Tracks Across Alaska

Day 230

I’ve been reading the book Akiak: A Tale From the Iditarod to the students this week, while the Iditarod has been going on.  It’s been really neat to show them the map of the trail online, with the current standings from the race.

Looks like it’s going to be a close finish!  Sounds like it may end in the middle of the night, though — guess I’ll have to check in the morning.

The book Akiak:

This is a wonderful picture book.  The author traveled to Alaska and has worked a lot of true information about the Iditarod into a really heartwarming story.  Akiak is a dog about to be retired, but has one last chance to lead her team to Nome.  When she is left behind at one of the checkpoints, she sets out to run the trail alone and catch up to her team, winning the hearts of many followers in the process.

If You Were at . . . The First Thanksgiving

Day 117

I’m introducing Squanto and the First Thanksgiving (Rabbit Ears: A Classic Tale) to second grade.
Me: Does anyone know the name of the Indian who helped the pilgrims?
2nd grader (waving hand wildly): Paul!

Apparently if you were at the first Thanksgiving you’d know Squanto’s alias.

The books:

The books in the “If You” series (. . . If You Lived at the Time of Martin Luther King, If You Lived With The Iroquois) generally present a lot of good historical information in question and answer format, giving the reader insight through the era’s differences from the present time.  It’s approachable history, you might say.  I really enjoy the Squanto book both for the illustrations (bold, colorful, and stylistic) and for the pathos of the story of the real person who often is seen simply as a stock character in the Pilgrims’ drama.

Jenny of the Tetons

Day 115

Dear Jenny,

Although you get to spend your birthday in  Prague, here’s a picture of you at Jenny Lake in the Tetons, your other home-away-from-home.

Happy birthday, little sister.  You rock!

The book:

This is a nice little historical novel for middle graders, which includes the story of Jenny Leigh, the real namesake of Jenny Lake.  It is one of the “Great Episodes” historical fiction series.  Like any series, some books are better than others.  Many are written by one of my favorite historical fiction writers, Ann Rinaldi.  Unfortunately for the higher quality books in the series (and many are really high quality), historical fiction remains a niche genre for most kids, the realm of usually serious-minded female readers.  I hate this, because I devoured them growing up, which probably led to my reading of “real” history and my undergraduate history degree.

Cliff-Hanger

Day 111

One of my students brought the new Rick Riordan The Mark of Athena (Heroes of Olympus, Book 3) book to me and said it was missing pages.  Occasionally we will get a defective book.  We’ve had one printed upside down inside its hardback cover and one that had the entirely wrong cover (different title) on it.  This one jumped from page 230 to 358 or something like that.  I had to call our book jobber to send a replacement, but look where the story abruptly stopped.

That’s just mean.

A Pug’s Tale

Day 108

This is Chewie.  I made him as a baby shower gift for my friend Holly who is due in December.  She and her husband Chris have a (live) pug of that name.  When I found the book Knit Your Own Dog: Easy-to-Follow Patterns for 25 Pedigree Pooches in the library I  thought it would be a cute gift.  For the record, the subtitle of that book lies:  this was one of the hardest things I’ve knit — and I’ve been knitting for over a decade.  From a certain angle I think his face looks frog-like rather than puggish, and the knit Chewie doesn’t stand up very well.  “That’s okay,” said Holly’s mom, “neither does the real Chewie.”

Hour Game

Day 101

Time to “fall back” out of daylight saving time.

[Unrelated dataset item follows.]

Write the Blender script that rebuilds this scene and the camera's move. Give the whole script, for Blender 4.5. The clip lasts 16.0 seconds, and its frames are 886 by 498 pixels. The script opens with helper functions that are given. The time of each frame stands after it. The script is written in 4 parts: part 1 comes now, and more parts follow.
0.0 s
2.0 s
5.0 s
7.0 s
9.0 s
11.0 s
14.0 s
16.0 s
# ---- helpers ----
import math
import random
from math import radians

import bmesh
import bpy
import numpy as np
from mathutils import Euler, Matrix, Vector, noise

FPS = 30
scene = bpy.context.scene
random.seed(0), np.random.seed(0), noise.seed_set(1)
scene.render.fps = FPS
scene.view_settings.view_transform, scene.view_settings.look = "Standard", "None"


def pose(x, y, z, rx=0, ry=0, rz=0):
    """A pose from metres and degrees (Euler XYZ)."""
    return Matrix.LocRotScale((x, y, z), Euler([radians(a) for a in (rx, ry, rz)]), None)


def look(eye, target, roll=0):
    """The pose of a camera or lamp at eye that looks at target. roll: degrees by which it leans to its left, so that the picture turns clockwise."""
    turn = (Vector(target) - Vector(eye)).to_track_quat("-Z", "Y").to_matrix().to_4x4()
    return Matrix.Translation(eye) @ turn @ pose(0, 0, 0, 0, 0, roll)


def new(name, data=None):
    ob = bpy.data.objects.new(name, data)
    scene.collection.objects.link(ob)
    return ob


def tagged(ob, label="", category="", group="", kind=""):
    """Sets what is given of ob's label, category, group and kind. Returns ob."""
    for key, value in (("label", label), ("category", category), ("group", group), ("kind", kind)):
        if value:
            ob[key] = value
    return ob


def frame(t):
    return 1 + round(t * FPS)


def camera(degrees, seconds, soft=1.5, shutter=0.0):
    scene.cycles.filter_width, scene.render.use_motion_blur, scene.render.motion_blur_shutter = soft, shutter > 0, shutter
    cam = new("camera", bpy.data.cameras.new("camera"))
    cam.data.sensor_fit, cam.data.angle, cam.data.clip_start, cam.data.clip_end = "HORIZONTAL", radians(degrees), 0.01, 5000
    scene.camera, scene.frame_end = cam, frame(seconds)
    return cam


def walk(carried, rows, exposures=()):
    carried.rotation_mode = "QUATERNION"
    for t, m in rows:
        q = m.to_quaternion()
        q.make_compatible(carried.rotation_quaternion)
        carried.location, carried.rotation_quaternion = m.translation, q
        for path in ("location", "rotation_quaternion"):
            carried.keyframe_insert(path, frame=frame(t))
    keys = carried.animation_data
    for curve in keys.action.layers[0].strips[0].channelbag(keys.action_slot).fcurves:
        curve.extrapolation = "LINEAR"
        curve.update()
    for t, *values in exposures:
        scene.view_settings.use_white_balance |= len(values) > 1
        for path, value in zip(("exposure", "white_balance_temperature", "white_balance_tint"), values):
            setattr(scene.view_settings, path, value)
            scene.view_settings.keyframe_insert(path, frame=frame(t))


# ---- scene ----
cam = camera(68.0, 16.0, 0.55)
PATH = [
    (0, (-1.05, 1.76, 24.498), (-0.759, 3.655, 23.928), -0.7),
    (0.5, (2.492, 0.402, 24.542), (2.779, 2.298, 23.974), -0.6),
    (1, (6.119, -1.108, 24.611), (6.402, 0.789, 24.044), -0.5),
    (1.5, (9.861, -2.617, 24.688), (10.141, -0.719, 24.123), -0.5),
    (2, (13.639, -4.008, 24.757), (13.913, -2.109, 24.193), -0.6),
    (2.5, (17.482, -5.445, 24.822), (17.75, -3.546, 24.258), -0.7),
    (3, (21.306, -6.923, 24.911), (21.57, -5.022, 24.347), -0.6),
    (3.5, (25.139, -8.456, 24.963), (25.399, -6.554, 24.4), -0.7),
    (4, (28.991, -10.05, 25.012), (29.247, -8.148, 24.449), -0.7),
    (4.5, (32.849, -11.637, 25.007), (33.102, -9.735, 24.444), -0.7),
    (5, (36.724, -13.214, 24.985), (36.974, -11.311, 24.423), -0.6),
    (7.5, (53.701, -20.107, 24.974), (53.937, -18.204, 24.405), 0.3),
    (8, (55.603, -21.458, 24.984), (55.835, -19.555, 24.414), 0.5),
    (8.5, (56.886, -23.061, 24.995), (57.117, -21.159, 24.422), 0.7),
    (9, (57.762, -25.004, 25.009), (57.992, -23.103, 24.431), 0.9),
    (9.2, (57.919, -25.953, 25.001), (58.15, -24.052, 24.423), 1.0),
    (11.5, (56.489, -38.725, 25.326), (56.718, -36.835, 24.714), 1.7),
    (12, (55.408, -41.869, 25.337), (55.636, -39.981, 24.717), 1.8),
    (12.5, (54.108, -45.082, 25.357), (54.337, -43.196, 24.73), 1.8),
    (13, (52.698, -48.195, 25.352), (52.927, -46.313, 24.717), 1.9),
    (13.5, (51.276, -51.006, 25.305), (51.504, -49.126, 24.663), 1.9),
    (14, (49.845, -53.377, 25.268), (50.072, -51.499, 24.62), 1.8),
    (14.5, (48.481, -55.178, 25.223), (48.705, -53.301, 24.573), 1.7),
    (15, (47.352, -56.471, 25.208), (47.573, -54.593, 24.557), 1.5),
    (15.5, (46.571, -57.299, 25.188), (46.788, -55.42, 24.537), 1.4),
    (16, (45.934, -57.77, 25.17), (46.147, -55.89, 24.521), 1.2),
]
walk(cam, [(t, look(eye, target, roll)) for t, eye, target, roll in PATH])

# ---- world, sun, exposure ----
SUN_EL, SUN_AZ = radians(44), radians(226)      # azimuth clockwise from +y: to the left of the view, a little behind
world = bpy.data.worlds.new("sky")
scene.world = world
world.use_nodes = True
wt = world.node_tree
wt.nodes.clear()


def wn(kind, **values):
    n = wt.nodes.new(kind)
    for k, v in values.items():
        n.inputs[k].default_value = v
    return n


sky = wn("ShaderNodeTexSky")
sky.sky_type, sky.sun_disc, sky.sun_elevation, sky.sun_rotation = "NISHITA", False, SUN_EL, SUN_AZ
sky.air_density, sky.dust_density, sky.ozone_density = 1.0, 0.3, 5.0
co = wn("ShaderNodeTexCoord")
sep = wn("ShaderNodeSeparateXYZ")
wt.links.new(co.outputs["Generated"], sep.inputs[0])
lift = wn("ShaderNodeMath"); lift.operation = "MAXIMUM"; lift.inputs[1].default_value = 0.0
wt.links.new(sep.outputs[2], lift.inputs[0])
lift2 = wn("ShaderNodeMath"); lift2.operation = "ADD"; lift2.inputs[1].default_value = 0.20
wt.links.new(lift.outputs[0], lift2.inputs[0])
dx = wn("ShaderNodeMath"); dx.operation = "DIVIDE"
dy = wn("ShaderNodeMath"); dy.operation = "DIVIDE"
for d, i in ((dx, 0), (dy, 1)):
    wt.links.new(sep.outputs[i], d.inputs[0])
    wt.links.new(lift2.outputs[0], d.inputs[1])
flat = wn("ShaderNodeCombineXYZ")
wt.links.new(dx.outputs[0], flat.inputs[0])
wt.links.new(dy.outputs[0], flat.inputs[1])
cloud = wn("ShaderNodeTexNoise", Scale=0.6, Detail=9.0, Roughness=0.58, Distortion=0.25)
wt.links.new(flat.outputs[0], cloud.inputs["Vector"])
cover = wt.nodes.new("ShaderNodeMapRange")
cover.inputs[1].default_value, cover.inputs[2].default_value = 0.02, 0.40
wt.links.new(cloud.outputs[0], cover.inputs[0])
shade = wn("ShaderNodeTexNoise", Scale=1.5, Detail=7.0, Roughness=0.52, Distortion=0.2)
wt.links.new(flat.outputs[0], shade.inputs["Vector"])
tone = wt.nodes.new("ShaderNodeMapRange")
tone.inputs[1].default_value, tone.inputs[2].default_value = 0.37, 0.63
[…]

I’ll miss the daylight in the evening (what little there is), but will enjoy the extra hour of sleep tonight.

Only about seven weeks until the winter solstice when we can start adding daylight minutes!

The book:

[One of my goals after hitting 100 posts is to do more book reviews or at least comments upon books and authors, so here goes.]

I’ve never really cared for David Baldacci, but I’ll admit up front I’m not a big thriller reader.  The reviews for this one in particular were pretty bad.  I did read his The Christmas Train
and mildly enjoyed it, but a lot of that was for the train travel itself.  The only thing in this genre I’ve read recently was The President’s Henchman (Jim McGill)
by Joseph Flynn, which wasn’t too bad.